● Material for the task
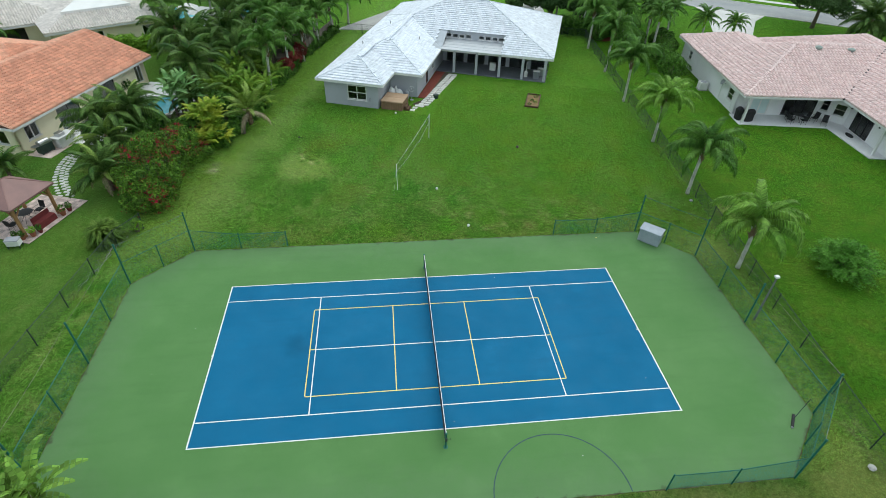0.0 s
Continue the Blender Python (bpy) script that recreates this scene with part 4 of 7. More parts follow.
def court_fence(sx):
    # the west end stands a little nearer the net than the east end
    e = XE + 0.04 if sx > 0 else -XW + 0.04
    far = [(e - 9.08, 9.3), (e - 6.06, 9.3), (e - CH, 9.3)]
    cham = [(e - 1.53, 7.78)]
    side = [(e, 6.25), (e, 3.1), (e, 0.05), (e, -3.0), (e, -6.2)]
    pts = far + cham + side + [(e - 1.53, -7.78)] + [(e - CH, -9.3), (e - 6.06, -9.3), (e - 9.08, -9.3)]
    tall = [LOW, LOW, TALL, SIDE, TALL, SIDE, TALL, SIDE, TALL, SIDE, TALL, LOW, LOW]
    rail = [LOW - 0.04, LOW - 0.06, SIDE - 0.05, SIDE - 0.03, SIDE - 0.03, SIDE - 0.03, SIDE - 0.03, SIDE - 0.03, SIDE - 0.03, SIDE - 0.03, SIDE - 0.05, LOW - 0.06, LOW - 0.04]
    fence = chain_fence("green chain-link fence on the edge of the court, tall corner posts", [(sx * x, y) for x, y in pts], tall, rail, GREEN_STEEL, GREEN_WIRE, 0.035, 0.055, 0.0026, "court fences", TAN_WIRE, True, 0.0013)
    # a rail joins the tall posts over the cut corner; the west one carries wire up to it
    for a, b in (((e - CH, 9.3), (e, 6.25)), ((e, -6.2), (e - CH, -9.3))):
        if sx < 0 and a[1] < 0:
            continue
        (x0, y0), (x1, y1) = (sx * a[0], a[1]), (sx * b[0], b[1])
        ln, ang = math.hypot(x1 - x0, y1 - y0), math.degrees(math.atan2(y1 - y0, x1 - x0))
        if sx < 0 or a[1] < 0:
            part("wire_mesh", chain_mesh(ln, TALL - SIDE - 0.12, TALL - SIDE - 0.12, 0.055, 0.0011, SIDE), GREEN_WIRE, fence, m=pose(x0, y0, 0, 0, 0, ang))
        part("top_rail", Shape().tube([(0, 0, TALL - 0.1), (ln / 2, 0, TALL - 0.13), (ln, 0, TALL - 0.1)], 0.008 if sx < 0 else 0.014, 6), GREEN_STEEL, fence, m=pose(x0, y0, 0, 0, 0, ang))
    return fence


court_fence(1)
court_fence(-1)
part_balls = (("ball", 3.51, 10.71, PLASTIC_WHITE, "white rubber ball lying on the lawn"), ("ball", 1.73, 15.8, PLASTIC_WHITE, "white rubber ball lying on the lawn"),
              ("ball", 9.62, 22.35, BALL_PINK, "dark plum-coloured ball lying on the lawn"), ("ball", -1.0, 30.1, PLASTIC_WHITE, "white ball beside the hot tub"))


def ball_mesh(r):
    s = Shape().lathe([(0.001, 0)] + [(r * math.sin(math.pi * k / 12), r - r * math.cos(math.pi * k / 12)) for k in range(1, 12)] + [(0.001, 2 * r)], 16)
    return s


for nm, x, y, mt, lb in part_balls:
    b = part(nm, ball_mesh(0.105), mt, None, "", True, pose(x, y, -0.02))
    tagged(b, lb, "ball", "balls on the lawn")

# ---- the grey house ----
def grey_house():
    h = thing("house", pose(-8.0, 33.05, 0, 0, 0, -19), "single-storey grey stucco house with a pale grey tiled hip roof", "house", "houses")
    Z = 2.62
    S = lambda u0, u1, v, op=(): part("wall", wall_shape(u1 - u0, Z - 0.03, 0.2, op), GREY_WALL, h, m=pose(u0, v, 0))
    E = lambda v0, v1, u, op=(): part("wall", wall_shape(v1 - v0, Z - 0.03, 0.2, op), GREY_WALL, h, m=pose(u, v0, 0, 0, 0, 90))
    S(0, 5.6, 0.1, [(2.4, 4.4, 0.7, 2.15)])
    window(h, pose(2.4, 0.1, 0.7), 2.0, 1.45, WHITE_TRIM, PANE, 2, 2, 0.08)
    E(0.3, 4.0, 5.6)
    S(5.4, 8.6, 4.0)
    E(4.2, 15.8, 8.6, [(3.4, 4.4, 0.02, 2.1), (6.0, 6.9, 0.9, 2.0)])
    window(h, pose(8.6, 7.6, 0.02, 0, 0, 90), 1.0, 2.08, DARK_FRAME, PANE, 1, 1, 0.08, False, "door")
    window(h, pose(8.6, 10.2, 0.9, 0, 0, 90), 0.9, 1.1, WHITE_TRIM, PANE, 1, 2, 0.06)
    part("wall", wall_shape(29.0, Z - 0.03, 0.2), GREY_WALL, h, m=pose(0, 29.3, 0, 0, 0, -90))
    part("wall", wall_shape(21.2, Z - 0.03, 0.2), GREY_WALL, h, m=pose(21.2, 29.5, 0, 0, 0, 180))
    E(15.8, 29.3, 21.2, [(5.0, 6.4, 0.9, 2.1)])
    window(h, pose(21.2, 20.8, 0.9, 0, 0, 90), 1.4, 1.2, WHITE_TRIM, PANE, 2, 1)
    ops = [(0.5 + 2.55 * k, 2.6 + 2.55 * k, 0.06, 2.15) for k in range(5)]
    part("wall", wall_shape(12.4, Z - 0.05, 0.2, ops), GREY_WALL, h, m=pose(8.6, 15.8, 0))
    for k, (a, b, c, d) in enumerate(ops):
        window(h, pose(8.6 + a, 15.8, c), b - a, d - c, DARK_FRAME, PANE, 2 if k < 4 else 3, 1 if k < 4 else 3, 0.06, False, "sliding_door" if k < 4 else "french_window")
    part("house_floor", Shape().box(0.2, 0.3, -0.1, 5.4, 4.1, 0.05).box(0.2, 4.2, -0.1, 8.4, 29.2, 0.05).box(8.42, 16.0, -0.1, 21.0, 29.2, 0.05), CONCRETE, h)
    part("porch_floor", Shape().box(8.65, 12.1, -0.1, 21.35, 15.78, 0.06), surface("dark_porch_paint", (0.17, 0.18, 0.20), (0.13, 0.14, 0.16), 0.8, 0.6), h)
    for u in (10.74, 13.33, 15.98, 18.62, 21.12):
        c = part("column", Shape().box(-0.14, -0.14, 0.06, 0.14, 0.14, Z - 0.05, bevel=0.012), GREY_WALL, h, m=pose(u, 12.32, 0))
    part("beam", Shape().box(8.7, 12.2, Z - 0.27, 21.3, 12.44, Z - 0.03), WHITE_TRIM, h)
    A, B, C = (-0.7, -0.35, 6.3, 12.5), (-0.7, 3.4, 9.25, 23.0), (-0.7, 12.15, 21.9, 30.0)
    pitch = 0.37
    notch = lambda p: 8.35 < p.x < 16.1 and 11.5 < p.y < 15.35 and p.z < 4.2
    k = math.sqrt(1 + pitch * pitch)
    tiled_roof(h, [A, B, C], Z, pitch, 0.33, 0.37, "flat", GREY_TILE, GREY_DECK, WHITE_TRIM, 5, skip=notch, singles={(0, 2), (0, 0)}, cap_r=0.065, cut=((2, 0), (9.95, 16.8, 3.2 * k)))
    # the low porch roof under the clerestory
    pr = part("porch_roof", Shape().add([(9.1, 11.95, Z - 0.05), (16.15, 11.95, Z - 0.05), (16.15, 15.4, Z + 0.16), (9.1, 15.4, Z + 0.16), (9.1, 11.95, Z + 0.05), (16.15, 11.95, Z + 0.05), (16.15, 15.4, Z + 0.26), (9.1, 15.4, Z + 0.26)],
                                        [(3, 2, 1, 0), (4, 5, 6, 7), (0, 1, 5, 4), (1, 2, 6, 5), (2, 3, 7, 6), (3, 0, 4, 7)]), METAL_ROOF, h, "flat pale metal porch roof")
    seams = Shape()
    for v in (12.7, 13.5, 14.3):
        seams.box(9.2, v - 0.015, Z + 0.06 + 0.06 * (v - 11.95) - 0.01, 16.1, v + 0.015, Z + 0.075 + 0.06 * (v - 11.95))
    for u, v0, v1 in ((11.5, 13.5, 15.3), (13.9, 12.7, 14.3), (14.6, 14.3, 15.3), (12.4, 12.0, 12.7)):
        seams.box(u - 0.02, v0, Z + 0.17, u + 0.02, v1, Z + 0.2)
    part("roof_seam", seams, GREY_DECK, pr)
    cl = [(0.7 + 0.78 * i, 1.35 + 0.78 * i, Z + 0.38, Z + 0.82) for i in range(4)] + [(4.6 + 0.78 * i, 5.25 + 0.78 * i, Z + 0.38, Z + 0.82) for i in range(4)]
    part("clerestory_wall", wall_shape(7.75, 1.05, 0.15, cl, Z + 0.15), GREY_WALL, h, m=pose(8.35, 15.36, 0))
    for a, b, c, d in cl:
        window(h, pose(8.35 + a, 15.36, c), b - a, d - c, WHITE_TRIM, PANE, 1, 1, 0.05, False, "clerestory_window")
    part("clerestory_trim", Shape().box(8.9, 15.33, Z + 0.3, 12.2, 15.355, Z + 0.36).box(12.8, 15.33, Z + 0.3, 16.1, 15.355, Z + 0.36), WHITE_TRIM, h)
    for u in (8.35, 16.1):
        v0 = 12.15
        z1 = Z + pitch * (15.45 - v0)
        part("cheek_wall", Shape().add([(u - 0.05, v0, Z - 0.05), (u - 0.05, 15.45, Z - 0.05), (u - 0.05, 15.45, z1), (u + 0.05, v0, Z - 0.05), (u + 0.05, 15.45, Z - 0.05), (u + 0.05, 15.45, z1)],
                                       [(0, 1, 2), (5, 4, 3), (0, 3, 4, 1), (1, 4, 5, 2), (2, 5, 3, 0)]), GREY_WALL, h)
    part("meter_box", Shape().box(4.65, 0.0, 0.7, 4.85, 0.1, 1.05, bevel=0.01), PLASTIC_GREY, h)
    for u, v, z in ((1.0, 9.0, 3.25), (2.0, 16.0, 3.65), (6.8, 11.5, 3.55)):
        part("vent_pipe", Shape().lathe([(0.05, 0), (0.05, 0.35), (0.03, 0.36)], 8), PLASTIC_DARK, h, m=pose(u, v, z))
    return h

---

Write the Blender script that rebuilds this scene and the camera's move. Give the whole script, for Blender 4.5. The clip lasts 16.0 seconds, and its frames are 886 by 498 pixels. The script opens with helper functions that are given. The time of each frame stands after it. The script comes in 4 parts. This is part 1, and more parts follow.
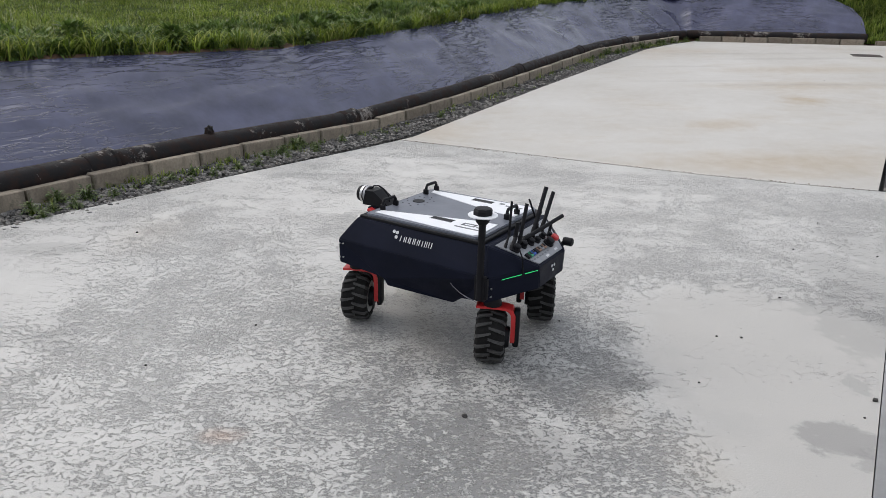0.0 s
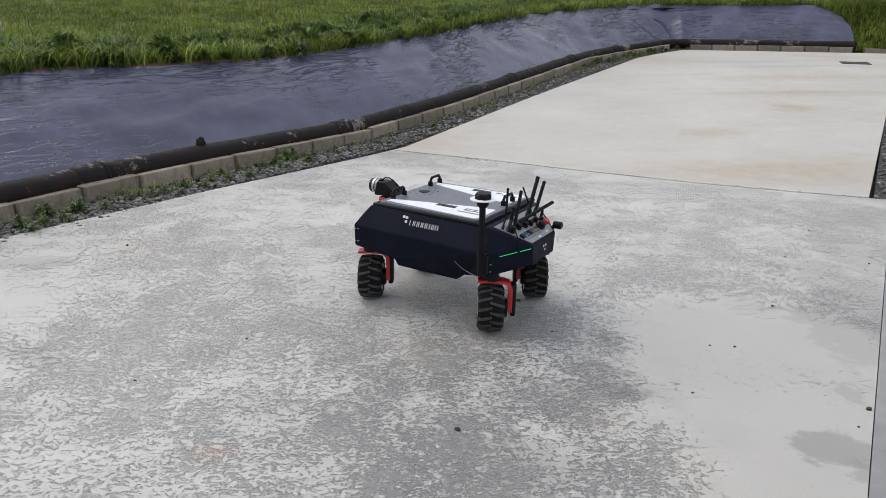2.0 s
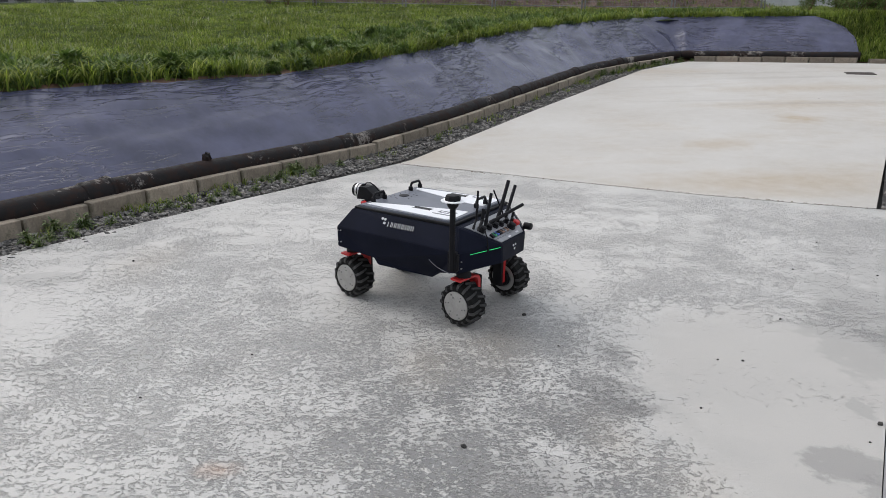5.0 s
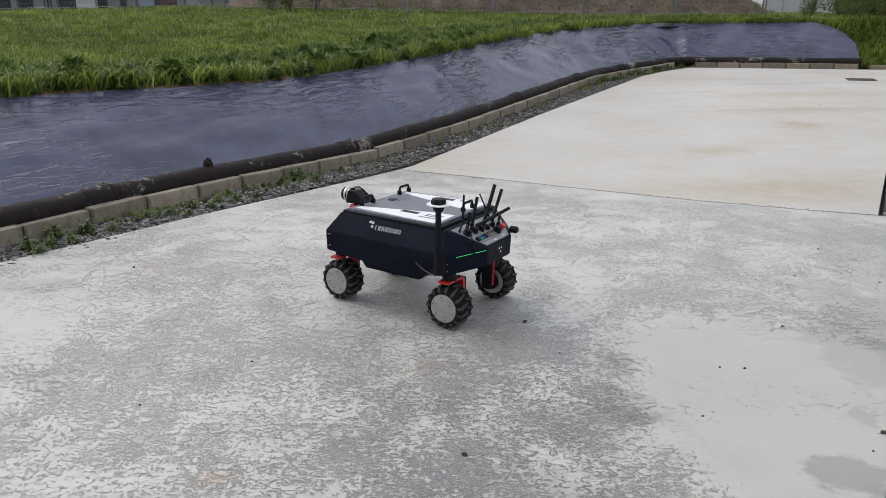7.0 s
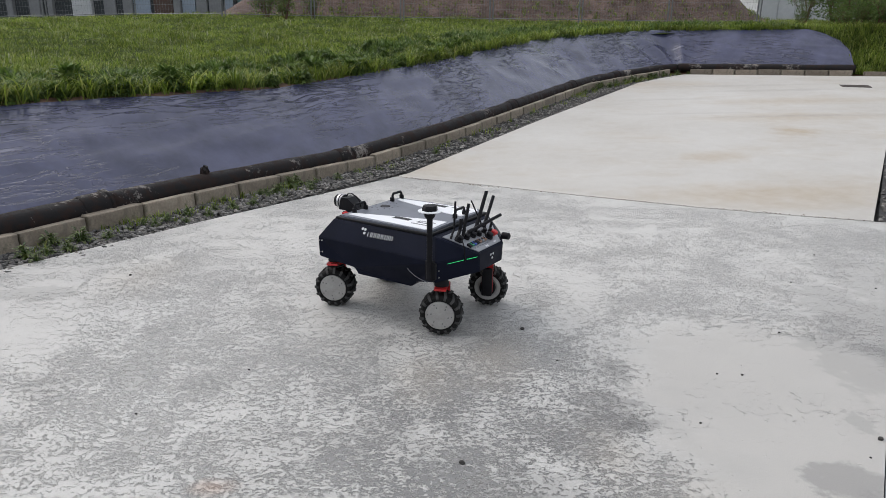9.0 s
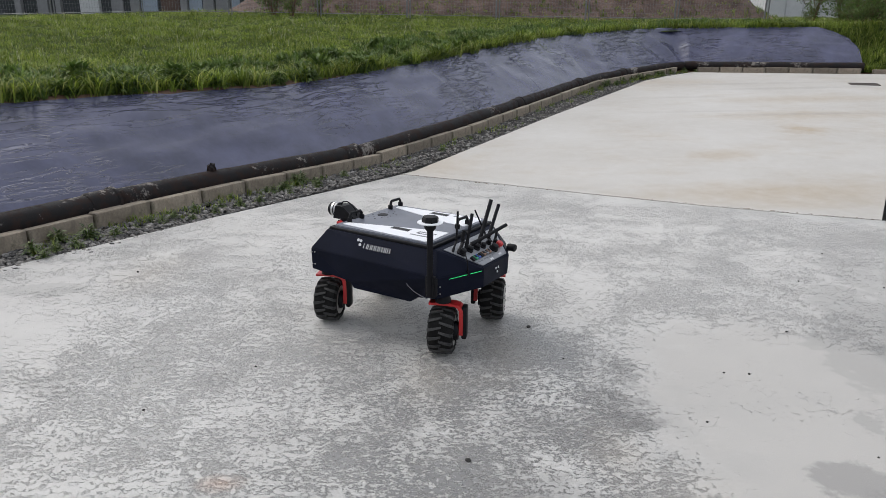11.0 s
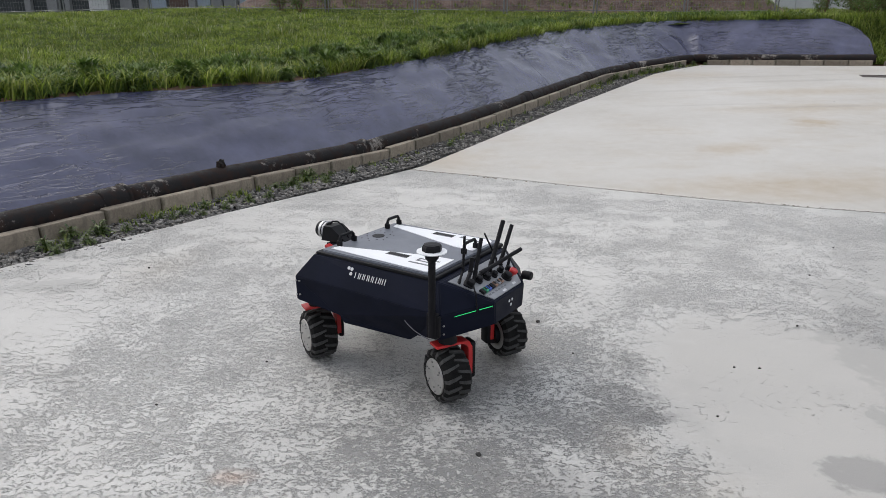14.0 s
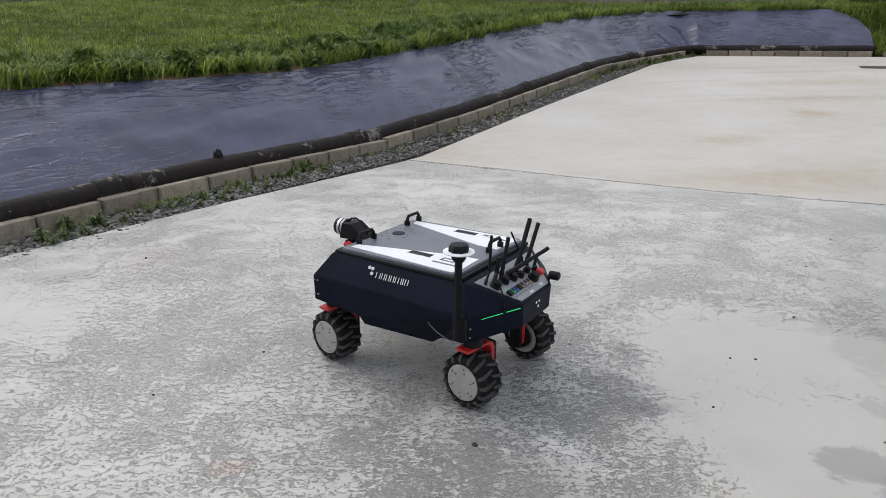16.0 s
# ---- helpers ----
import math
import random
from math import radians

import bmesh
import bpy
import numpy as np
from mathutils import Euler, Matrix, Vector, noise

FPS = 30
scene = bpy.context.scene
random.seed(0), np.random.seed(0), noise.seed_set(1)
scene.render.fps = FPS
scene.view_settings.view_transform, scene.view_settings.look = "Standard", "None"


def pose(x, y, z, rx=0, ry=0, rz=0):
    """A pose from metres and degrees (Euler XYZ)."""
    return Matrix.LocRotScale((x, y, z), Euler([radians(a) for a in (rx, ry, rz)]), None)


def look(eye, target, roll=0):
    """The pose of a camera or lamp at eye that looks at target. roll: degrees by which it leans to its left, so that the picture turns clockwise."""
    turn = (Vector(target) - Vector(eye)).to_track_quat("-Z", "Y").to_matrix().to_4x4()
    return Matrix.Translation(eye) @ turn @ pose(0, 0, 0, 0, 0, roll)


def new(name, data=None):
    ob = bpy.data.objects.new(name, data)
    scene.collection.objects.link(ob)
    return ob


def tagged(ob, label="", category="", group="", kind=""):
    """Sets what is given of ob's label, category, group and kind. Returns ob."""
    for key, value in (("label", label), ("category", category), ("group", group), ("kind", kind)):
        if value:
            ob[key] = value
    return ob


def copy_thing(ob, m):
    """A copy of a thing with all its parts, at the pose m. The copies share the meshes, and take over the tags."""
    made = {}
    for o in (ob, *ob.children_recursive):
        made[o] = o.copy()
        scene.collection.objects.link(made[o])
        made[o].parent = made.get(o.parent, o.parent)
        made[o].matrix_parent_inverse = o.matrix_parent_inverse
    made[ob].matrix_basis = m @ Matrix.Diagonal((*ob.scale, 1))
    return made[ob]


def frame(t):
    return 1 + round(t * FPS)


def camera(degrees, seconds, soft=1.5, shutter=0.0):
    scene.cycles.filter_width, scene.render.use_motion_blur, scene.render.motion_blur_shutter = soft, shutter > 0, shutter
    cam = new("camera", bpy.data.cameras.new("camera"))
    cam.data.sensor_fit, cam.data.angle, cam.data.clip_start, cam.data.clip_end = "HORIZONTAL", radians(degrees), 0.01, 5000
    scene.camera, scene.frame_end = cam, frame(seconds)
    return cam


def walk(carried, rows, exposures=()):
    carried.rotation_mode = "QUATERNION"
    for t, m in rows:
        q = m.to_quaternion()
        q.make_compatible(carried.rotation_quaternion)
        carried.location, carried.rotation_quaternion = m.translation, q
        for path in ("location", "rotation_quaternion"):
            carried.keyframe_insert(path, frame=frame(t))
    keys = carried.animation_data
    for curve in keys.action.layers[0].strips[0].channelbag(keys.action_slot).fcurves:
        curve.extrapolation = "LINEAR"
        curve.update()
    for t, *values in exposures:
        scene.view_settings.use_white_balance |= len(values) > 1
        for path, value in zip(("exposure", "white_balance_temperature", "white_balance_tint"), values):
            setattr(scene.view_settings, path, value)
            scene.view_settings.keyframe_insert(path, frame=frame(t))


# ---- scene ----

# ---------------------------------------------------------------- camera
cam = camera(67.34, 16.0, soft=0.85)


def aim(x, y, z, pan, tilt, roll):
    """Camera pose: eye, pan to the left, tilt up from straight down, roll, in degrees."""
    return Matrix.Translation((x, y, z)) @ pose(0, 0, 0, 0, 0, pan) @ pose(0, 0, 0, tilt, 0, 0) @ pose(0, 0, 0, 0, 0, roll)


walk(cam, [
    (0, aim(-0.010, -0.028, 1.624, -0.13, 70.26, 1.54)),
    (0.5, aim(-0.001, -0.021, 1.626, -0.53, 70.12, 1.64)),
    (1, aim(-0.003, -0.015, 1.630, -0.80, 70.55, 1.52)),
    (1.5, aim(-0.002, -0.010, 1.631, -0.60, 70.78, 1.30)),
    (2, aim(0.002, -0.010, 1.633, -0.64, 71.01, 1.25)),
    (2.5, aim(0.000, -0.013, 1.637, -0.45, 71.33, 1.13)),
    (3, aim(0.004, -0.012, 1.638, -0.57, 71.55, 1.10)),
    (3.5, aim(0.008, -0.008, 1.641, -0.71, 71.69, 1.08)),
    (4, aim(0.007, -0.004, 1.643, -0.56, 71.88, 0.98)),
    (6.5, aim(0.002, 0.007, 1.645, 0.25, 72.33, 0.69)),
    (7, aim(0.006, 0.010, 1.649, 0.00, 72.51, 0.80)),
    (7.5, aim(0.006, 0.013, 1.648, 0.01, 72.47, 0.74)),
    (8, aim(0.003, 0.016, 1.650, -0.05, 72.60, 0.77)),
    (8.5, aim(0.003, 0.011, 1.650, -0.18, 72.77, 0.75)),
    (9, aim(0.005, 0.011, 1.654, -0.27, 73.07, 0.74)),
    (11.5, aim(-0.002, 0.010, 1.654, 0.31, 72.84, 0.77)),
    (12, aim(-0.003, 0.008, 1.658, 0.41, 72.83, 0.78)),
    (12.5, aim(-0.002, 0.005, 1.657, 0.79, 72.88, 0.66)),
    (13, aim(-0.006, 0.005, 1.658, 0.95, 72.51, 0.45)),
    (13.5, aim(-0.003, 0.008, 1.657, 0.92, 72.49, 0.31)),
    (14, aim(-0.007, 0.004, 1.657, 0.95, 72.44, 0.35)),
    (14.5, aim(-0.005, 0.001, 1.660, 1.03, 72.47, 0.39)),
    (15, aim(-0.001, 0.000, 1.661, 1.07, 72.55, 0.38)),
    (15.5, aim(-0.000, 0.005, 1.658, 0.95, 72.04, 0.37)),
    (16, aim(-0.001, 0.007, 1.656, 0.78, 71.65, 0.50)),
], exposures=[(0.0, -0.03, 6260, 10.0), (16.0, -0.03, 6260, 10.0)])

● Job
Scan the records for the string "Vector". Copy each line in which it appears.

● Response for this exercise
from mathutils import Euler, Matrix, Vector, noise
    turn = (Vector(target) - Vector(eye)).to_track_quat("-Z", "Y").to_matrix().to_4x4()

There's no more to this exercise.